C’est un projet ambitieux, avec des espaces intéressants pour le développement de la danse : les locaux pour la formation CFC danse de Genève, des studios, une black box, des possibilités de résidences d’artistes… Je me réjouis d’imaginer que nous pourrons tisser des collaborations avec les porteurs de ce projet, d’autant que nous collaborons avec le service culturel de Vernier (actuelle salle du Lignon) dans le cadre du passedanse depuis plus de dix ans.


L’ADC dans 10 ans, c’est où, comment, avec qui et pour qui ?

Le Pavillon est sur la place Sturm moyennant une convention signée avec le voisinage, qui stipule une implantation de 8 ans. Il faudra d’ici là renégocier. Soit nous pouvons rester, soit nous devons partir et trouver un nouvel emplacement (le Pavillon est démontable et remontable). Nous pourrions alors envisager des adjonctions à l’actuel Pavillon : studios, petite scène, café ouvert tous les jours, tout cela devra être repensé et reformulé en fonction des contextes politiques et culturels.  


A tout instant, écrivait Musil dans L’Homme sans qualité, le monde pourrait être transformé dans toutes les directions, ou du moins dans n’importe laquelle. Il serait original de se comporter non pas de manière définie dans un monde défini, mais comme une femme ou un homme né.e pour le changement dans un monde créé pour changer. C’est-à-dire à peu près comme une goutte d’eau dans un nuage. Aujourd’hui, qui peut savoir ce que nous serons dans dix ans ? Les projets fleurissent tous les jours et les ambitions sont nombreuses. Avec le recul, ce dont je suis sûre, c’est que rien n’arrivera par le haut. Les propositions, les pas en avant, les développements quels qu’ils soient sont toujours impulsés par la base. Si les projets sont convainquants, adéquats et solidement argumentés, s’ils s’enracinent dans un terreau fertile et ne piétinent pas les platebandes voisines, s’il y a du travail derrière, parfois des années de travail, ils peuvent alors rencontrer des politiques inspirées, des contextes favorables, se développer et avoir une résolution heureuse : c’est dans ce type de dynamique que nous travaillons à l’ADC. 
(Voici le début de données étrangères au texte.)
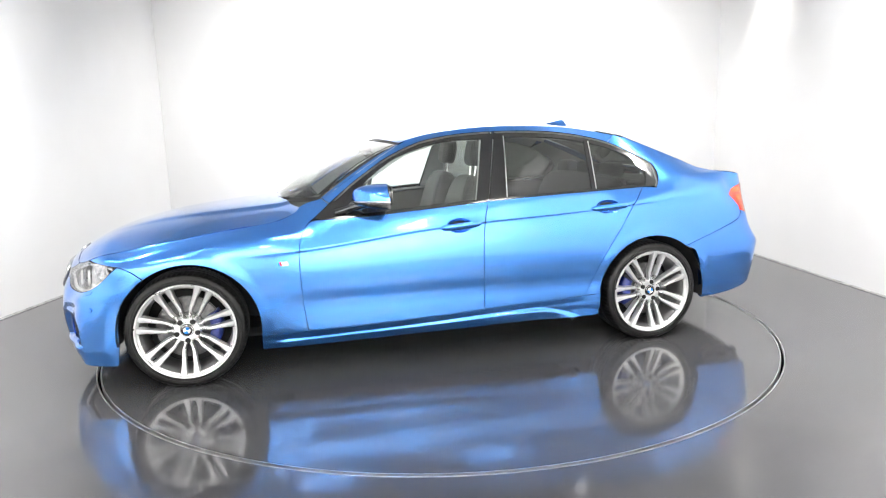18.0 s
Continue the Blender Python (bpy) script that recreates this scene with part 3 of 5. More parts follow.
def scoop(x0, z0, x1, z1):
    cx, cz = x0 + (x1 - x0) * 0.46, z0 + (z1 - z0) * 0.46
    return [(cx + 0.080 * math.cos(a), cz + 0.043 * math.sin(a)) for a in np.linspace(0, 2 * math.pi, 41)[:-1]]


def both(fn):
    for mirror in (False, True):
        fn(mirror)


def build_sides(mirror):
    kw = dict(mirror=mirror)
    # wing
    top = smooth_line(list(zip(WING_TOP_X, WING_TOP_Z)), 5)
    outline = [(0.784, 0.944), (0.772, 0.958), (0.752, 0.971), (0.72, 0.984), (0.648, 1.001), (0.609, 0.973)] + [p for p in FRAME_TOP if 0.606 < p[0] < 0.69][::-1] + G_FENDER + [(1.012, 0.252)]
    outline += arc_pts(*ARCH_F, 0.372, 190.2, 55.5, 30) + [(1.655, 0.668), (1.706, 0.692), (1.757, 0.699)] + top
    panel("wing", outline, side, ST, M_PAINT, car, rows=CREASE_Z, gap=0.0012, **kw)
    fd = BELT_F[::-1] + [p for p in G_FENDER if p[1] < 0.88 and p[0] > 0.66] + [p for p in SILL_LINE if -0.285 < p[0] < 0.76] + G_DOORS[::-1]
    d1 = panel("front_door", fd, side, ST, M_PAINT, car, rows=CREASE_Z, holes=[scoop(*HANDLES[0])], **kw)
    rd = BELT_R[::-1] + G_DOORS + [p for p in SILL_LINE if -0.946 < p[0] < -0.29] + G_REAR[::-1]
    d2 = panel("rear_door", rd, side, ST, M_PAINT, car, rows=CREASE_Z, holes=[scoop(*HANDLES[1])], **kw)
    # quarter panel with the rear roof pillar
    rear_edge = smooth_line([(-1.885, 1.092), (-1.70, 1.166), (-1.50, 1.243), (-1.36, 1.292), (-1.25, 1.322)], 5)
    q = G_REAR + [(-0.99, 0.335), (-1.040, 0.330)] + arc_pts(*ARCH_R, 0.370, 2.0, 128.0, 30)
    q += [(-1.70, 0.625), (-1.833, 0.669), (-1.997, 0.723), (-2.08, 0.752), (-2.11, 0.785), (-2.107, 0.832), (-2.065, 0.880), (-2.028, 0.913), (-2.06, 0.940), (-2.12, 0.964), (-2.19, 0.976), (-2.243, 0.980), (-2.230, 1.01), (-2.200, 1.040)]
    q += smooth_line([(-2.200, 1.040), (-2.06, 1.060), (-1.95, 1.078), (-1.885, 1.092)], 4) + rear_edge
    q += [p for p in FRAME_TOP if p[0] < -1.20]
    panel("quarter_panel", q, side, ST, M_PAINT, car, rows=CREASE_Z, gap=0.0012, **kw)
    # roof side rail with the windscreen pillar
    up = smooth_line([(0.646, 1.001), (0.605, 1.024), (0.55, 1.060), (0.40, 1.157), (0.25, 1.248), (0.15, 1.303), (0.05, 1.340), (-0.10, 1.366), (-0.34, 1.389), (-0.60, 1.393), (-0.86, 1.383), (-1.03, 1.363), (-1.25, 1.322)], 5)
    rail = up + [p for p in FRAME_TOP if -1.203 < p[0] < 0.600][::-1] + [(0.606, 0.974)]
    panel("roof_rail", rail, side, ST, M_PAINT, car, **kw)
    # sill
    sl = [p for p in SILL_LINE] + [(-1.040, 0.20), (-0.99, 0.196), (-0.6, 0.190), (0.0, 0.178), (0.6, 0.166), (1.022, 0.160)]

    def skirt(x, z):
        y = side_y(x, z)
        top = sill_zv(x)
        # a tucked band under the doors, then a blade that leans outwards and sweeps down ahead of the rear wheel
        edge = top - 0.036 - 0.15 * np.clip((-0.57 - x) / 0.43, 0, 1) ** 2.0
        fade = ease((1.02 - x) / 0.15)
        y = y + ease((-0.62 - x) / 0.3) * np.maximum(PLAN(x) - 0.012 - y, 0)
        y = y - 0.011 * ease((top - 0.004 - z) / 0.034) * fade * ease((x + 1.0) / 0.2)
        d = np.clip(edge - z, 0, 1)
        y = y + fade * (0.012 * ease(d / 0.026) + 0.016 * ease(d / 0.085) - 0.05 * np.clip((d - 0.07) / 0.06, 0, 1) ** 2)
        return np.stack([x, y, z], 1)

    panel("side_skirt", sl, skirt, (0.014, 0.006), M_PAINT, car, thick=0.05, **kw)
    # glazing and its black trim
    fg = GLASS_TOP_F + GLASS_LOW_F
    panel("window_glass", fg, side, (0.03, 0.03), M_GLASS, d1, lift=-0.008, thick=0.0, gap=-0.006, **kw).visible_shadow = False
    rg = GLASS_TOP_R + GLASS_LOW_R[1:]
    panel("window_glass", rg, side, (0.03, 0.03), M_TINT, d2, lift=-0.008, thick=0.0, gap=-0.006, **kw).visible_shadow = False
    ft = [p for p in FRAME_TOP if p[0] > -0.425]
    upper_f = ft + [(-0.425, 1.327), (-0.350, 1.323)] + GLASS_TOP_F[::-1][1:] + [(0.54, 0.912), (0.61, 0.890)]
    panel("window_frame", upper_f, side, (0.03, 0.02), M_GLOSSBLACK, d1, lift=-0.006, thick=0.015, gap=-0.004, **kw)
    rt = [p for p in FRAME_TOP if p[0] < -0.43]
    upper_r = [(-0.43, 1.360)] + rt + [(-1.385, 1.004)] + GLASS_TOP_R[::-1][1:] + [(-0.43, 1.333)]
    panel("window_frame", upper_r, side, (0.03, 0.02), M_GLOSSBLACK, d2, lift=-0.006, thick=0.015, gap=-0.004, **kw)
    for a, b, d in ((0.60, -0.425, d1), (-0.43, -1.478, d2)):
        top = [p for p in FRAME_TOP if b < p[0] < a and p[1] > 0.985]
        low = inset(top + [(b, 0.95), (a, 0.90)], 0.010)[:len(top)]
        panel("window_trim", top + low[::-1], side, (0.03, 0.01), M_TRIMLINE, d, "satin grey window trim", lift=-0.0035, thick=0.01, gap=0.0, **kw)
    panel("belt_strip", BELT_F + GLASS_LOW_F + [(0.54, 0.910), (0.62, 0.890)], side, (0.04, 0.02), M_GLOSSBLACK, d1, lift=0.004, gap=0.0, **kw)
    panel("belt_strip", BELT_R + [(-1.44, 0.993), (-1.40, 1.006)] + GLASS_LOW_R, side, (0.04, 0.02), M_GLOSSBLACK, d2, lift=0.004, gap=0.0, **kw)
    panel("pillar_cover", [(-0.350, 1.326), (-0.428, 1.331), (-0.331, 0.950), (-0.255, 0.953)], side, (0.04, 0.04), M_GLOSSBLACK, d1, lift=0.0, gap=0.0015, **kw)
    panel("pillar_cover", [(-0.431, 1.331), (-0.497, 1.333), (-0.446, 0.963), (-0.331, 0.952)], side, (0.04, 0.04), M_GLOSSBLACK, d2, lift=0.0, gap=0.0015, **kw)
    for strip in ([(-0.490, 1.331), (-0.497, 1.331), (-0.452, 0.966), (-0.445, 0.966)], [(-1.058, 1.285), (-1.064, 1.285), (-1.040, 0.990), (-1.034, 0.990)]):
        panel("trim_strip", strip, side, (0.04, 0.04), M_SATIN, d2, "thin bright strip", lift=0.003, gap=0.0, thick=0.004, **kw)
    panel("glass_divider", [(-1.062, 1.286), (-1.034, 1.290), (-1.008, 0.990), (-1.036, 0.991)], side, (0.04, 0.04), M_GLOSSBLACK, d2, lift=-0.002, gap=0.0, **kw)
    return d1, d2


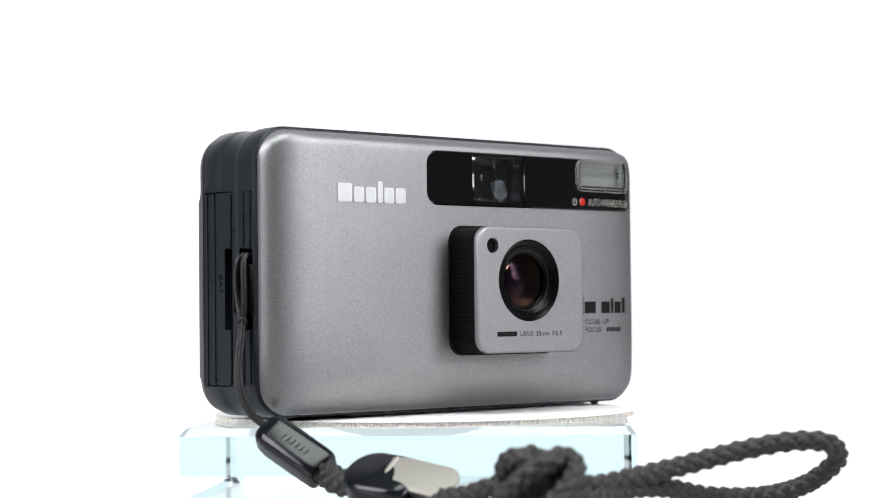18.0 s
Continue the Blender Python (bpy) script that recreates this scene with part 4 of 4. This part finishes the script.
def motions():
    for thing in (compact_camera, wrist_strap, glass_block, card_disc):
        skew = pose(0, 0, 0, 0, 0, 0.5 if thing is compact_camera else 0.0)
        walk(thing, [(k * 0.5, turned_to(k * 0.5) @ skew) for k in range(65)])


motions()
Parallèlement à sa saison chorégraphique composée de coproductions et d’accueils, l’ADC gère 3 studios de danse à la Maison des arts du Grütli, édite un Journal (2 parutions par an), tient un centre de documentation ouvert au public, développe des actions de médiation, collabore avec les écoles professionnalisantes de danse (Ballet junior, CFC danse et Manufacture) et s’inscrit dans le réseau régional, suisse  et international. Elle emploie 9 collaborateurs (administration, technique, entretien et médiation) pour un taux équivalent à 5.8 postes. Elle bénéficie d'une convention quadriennale avec la Ville de Genève.